_SUPPLIED INFORMATION_
[Begin]
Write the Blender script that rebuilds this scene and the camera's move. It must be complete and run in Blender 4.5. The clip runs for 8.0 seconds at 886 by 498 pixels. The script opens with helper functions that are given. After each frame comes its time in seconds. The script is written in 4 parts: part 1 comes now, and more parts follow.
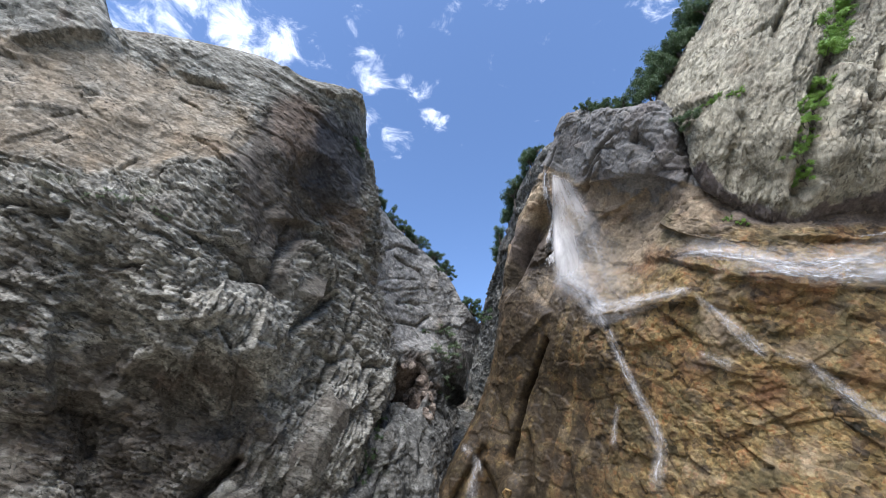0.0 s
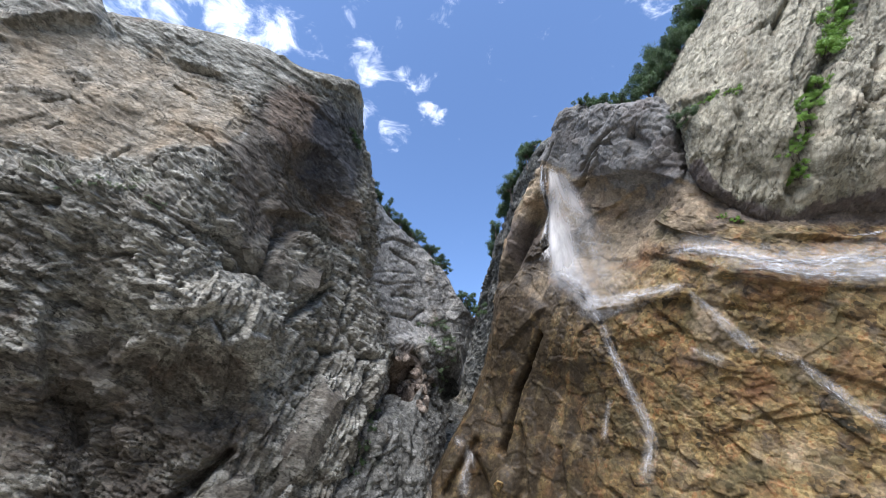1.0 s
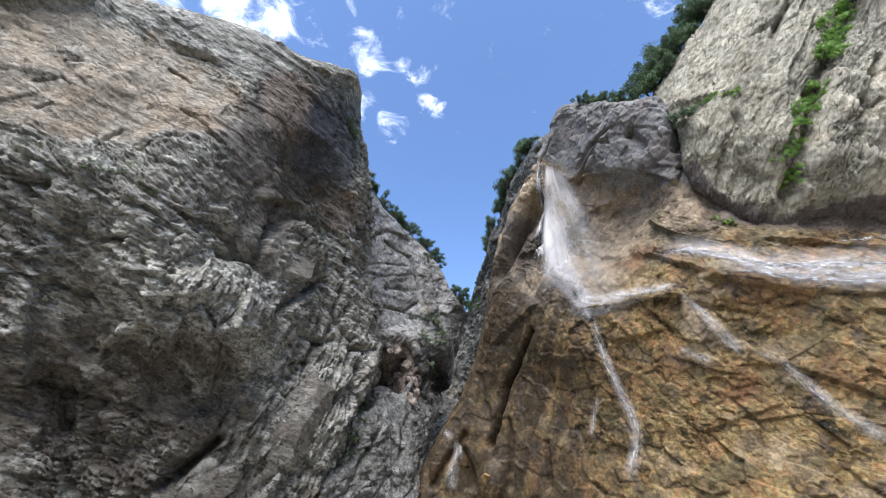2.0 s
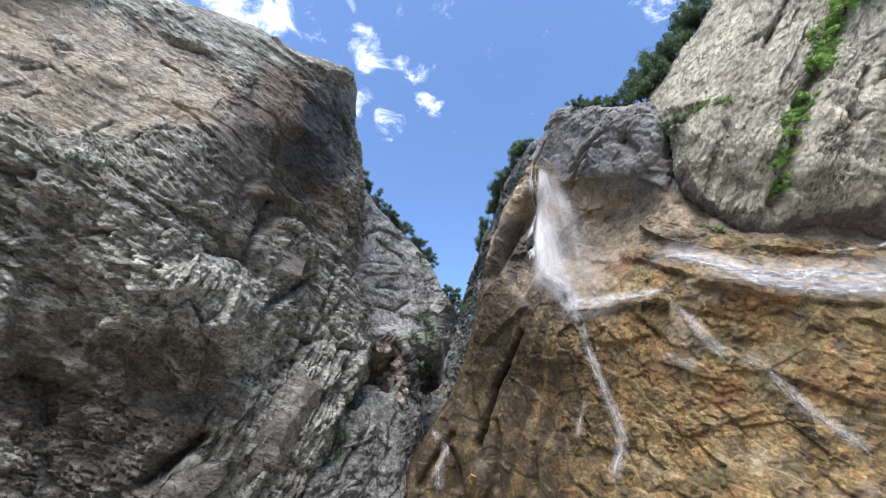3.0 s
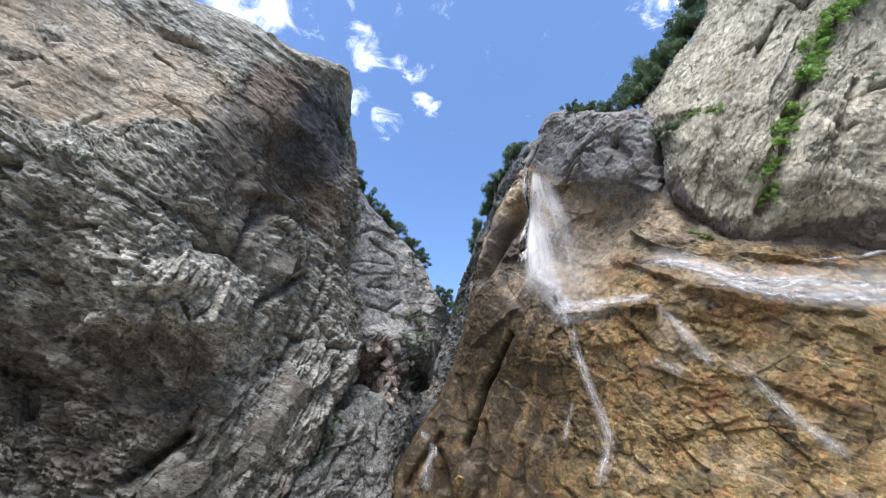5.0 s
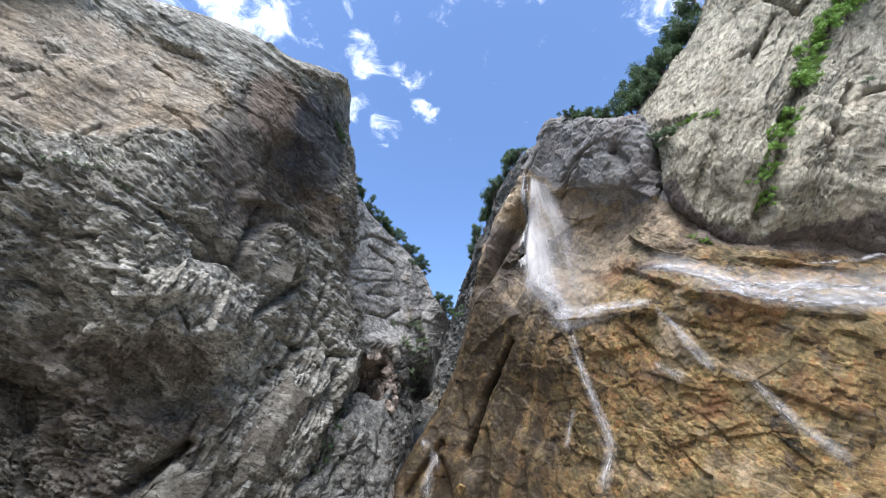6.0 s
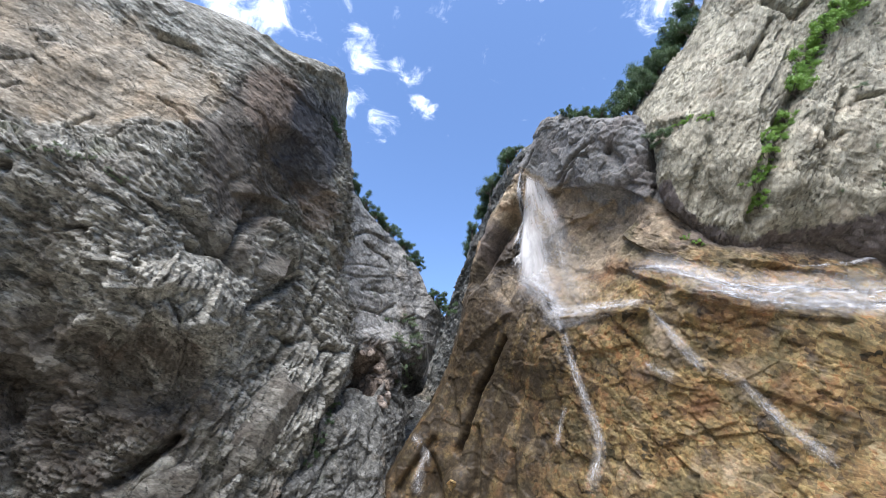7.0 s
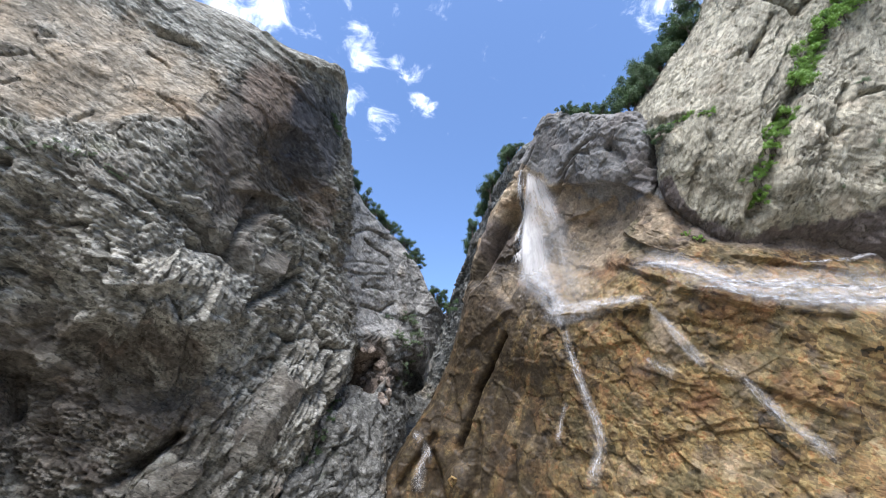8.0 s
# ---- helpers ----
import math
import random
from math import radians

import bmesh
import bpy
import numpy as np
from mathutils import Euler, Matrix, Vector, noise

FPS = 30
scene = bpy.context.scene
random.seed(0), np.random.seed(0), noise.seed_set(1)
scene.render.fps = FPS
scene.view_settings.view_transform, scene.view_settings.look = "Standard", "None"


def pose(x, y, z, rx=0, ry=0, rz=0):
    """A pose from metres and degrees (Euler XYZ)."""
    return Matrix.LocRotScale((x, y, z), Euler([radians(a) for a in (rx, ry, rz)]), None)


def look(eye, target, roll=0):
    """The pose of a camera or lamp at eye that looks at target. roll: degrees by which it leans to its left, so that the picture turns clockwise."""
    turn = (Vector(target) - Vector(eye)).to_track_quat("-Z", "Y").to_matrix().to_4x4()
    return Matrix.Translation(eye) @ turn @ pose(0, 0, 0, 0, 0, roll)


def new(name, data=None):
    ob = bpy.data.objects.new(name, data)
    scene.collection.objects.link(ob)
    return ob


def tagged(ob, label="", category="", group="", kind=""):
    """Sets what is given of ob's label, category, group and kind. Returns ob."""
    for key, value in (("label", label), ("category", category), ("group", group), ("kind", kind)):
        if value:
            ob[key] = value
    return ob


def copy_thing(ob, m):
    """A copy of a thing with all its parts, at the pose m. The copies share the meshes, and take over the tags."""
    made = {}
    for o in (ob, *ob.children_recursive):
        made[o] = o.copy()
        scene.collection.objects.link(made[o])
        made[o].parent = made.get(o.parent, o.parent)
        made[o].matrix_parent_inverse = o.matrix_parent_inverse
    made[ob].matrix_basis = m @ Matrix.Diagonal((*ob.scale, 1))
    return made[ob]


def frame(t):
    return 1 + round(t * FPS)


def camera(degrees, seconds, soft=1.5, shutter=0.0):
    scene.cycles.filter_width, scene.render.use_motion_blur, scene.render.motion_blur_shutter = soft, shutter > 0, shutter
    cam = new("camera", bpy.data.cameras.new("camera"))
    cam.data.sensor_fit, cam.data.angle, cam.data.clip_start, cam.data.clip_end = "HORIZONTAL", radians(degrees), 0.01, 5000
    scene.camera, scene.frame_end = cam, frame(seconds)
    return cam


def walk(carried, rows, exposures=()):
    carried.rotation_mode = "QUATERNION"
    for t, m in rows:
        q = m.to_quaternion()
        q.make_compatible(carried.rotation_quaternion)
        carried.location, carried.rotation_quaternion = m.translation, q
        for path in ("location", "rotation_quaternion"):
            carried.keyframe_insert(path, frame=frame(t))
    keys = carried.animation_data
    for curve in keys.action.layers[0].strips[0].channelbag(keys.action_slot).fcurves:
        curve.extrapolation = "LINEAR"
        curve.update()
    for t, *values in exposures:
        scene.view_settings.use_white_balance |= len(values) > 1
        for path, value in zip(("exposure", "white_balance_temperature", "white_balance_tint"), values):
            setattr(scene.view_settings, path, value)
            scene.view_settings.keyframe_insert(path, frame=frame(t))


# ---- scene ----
[End]
_PROBLEM DESCRIPTION_
Nothing but the lines from the one with "scene.view_settings.use_white_balance |= len(values)" through the end of the data above should be repeated, each exactly as it stands.

_WORKED SOLUTION_
        scene.view_settings.use_white_balance |= len(values) > 1
        for path, value in zip(("exposure", "white_balance_temperature", "white_balance_tint"), values):
            setattr(scene.view_settings, path, value)
            scene.view_settings.keyframe_insert(path, frame=frame(t))


# ---- scene ----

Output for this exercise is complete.